To do
Go through the listing below and gather every line with the word "noise".

Dataset content
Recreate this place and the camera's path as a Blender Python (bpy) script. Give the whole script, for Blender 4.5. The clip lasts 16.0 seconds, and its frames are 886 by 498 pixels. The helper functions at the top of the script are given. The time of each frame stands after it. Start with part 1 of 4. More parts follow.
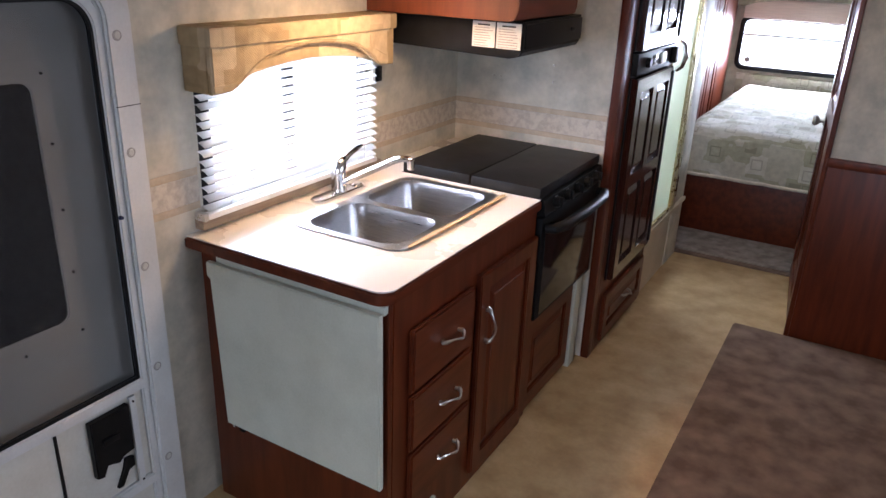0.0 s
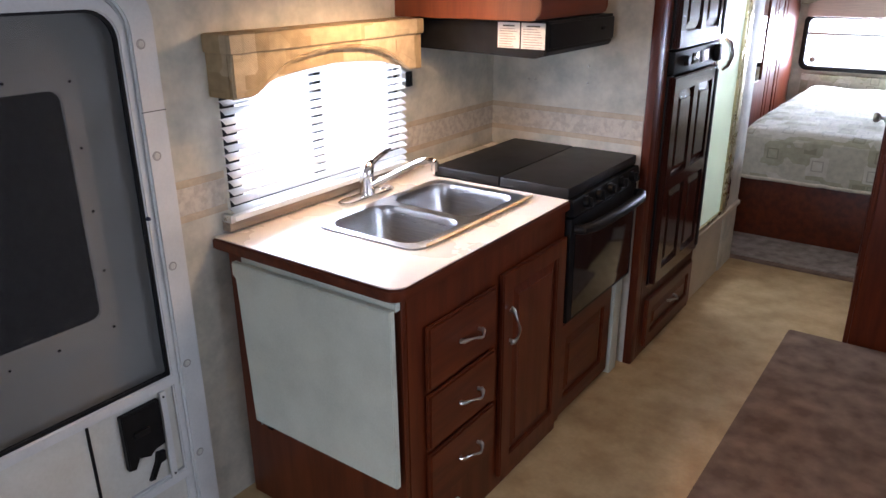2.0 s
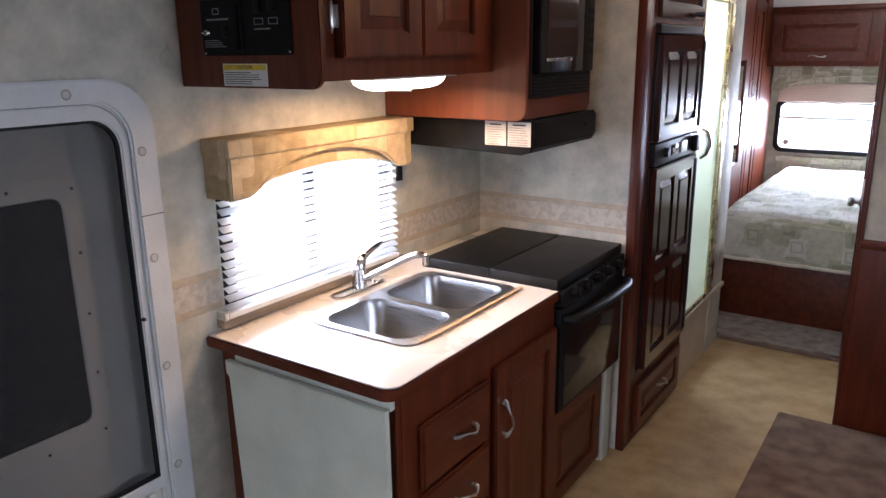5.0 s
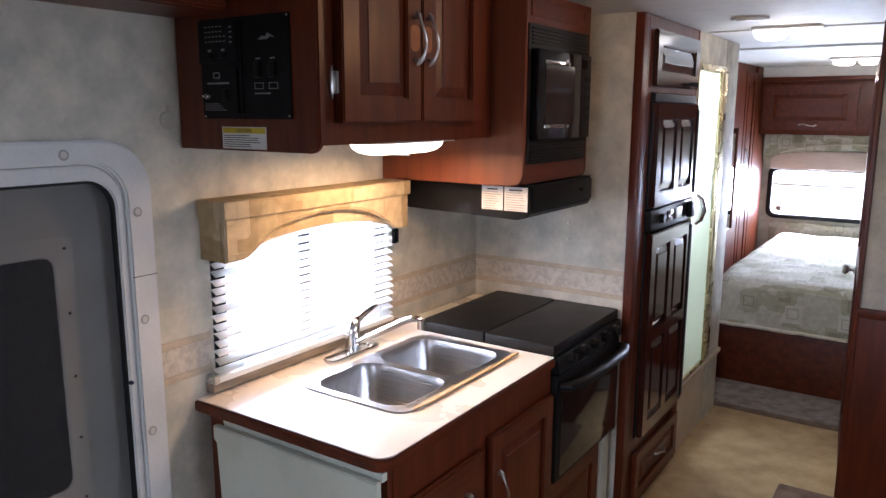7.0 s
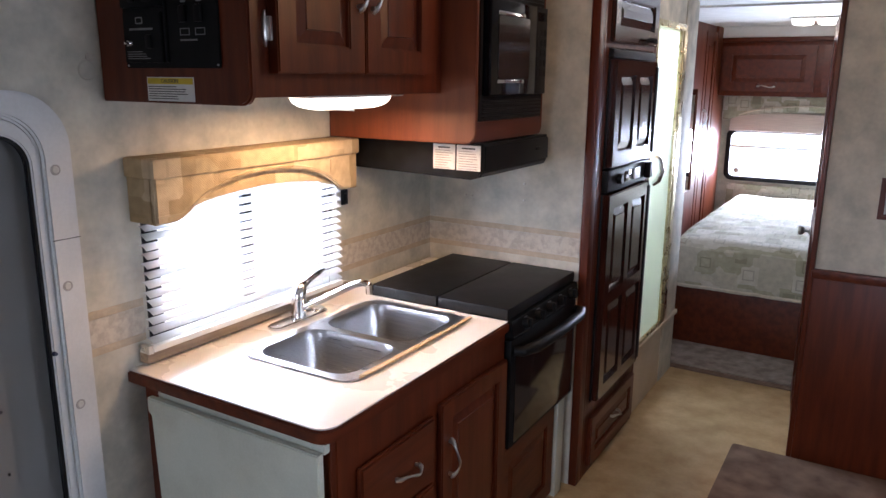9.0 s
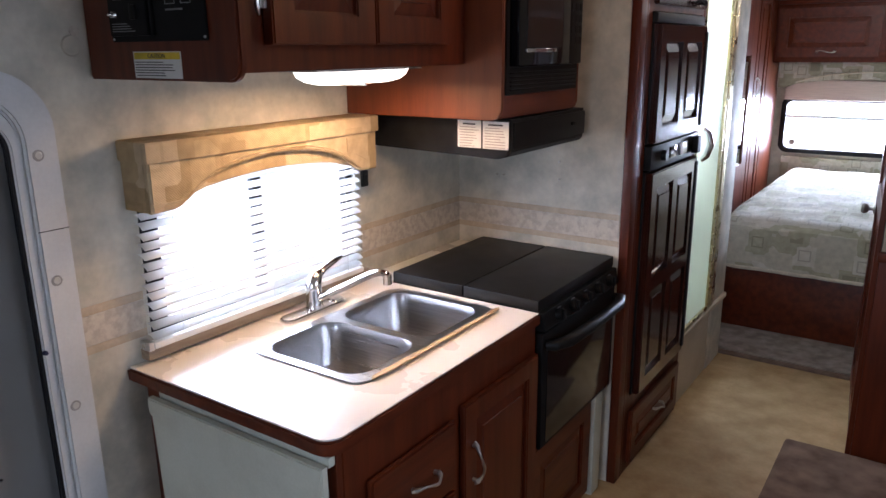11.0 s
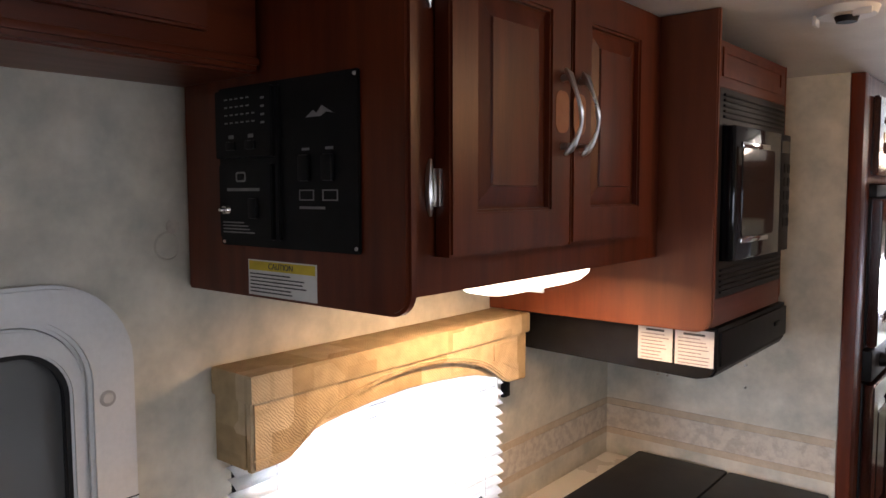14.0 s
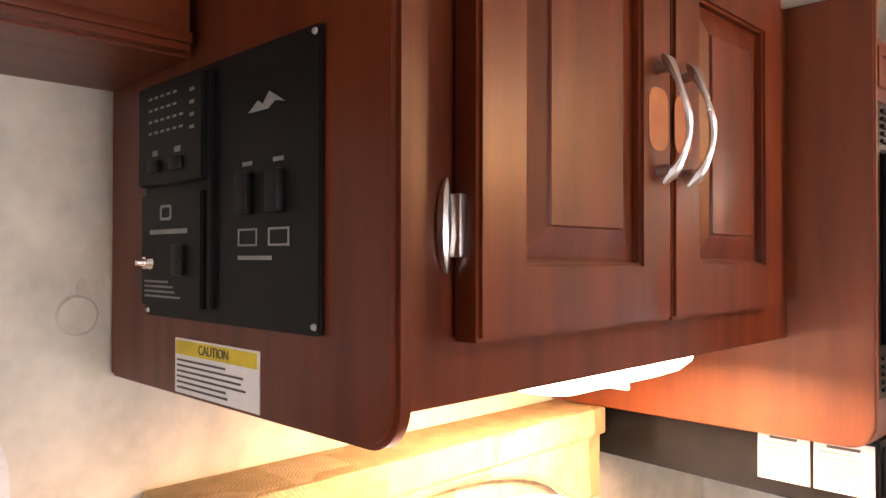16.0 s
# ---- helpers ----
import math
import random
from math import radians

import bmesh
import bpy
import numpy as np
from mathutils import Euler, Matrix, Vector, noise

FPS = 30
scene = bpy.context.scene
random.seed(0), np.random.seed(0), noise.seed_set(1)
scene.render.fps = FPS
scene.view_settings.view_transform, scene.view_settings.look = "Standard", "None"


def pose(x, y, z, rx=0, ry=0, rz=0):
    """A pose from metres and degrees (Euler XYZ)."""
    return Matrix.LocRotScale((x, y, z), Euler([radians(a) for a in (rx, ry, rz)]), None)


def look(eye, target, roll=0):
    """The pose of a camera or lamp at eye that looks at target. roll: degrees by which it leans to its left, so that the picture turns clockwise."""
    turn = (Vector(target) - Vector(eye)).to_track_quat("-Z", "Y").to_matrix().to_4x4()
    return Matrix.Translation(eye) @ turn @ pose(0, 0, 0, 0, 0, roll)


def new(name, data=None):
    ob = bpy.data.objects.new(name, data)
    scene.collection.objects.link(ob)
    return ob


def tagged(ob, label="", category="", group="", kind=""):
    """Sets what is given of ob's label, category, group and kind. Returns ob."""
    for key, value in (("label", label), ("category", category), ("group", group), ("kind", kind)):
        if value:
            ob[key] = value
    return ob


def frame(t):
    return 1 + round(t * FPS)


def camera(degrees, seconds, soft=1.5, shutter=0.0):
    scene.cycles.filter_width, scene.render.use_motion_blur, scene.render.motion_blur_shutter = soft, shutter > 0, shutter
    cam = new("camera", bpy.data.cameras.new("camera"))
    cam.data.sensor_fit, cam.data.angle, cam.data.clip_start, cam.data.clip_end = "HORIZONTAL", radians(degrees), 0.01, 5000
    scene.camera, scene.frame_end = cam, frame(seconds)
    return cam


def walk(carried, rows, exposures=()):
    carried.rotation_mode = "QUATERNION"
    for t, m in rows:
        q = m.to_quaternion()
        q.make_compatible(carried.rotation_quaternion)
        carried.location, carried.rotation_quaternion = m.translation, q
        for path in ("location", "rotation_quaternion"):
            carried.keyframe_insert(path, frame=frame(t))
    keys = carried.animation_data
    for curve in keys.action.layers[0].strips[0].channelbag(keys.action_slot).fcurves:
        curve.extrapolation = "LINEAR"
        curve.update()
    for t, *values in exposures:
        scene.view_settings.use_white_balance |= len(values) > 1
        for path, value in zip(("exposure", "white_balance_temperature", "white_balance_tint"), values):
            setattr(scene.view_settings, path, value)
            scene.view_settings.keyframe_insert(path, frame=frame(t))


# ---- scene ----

Result for this exercise
from mathutils import Euler, Matrix, Vector, noise
random.seed(0), np.random.seed(0), noise.seed_set(1)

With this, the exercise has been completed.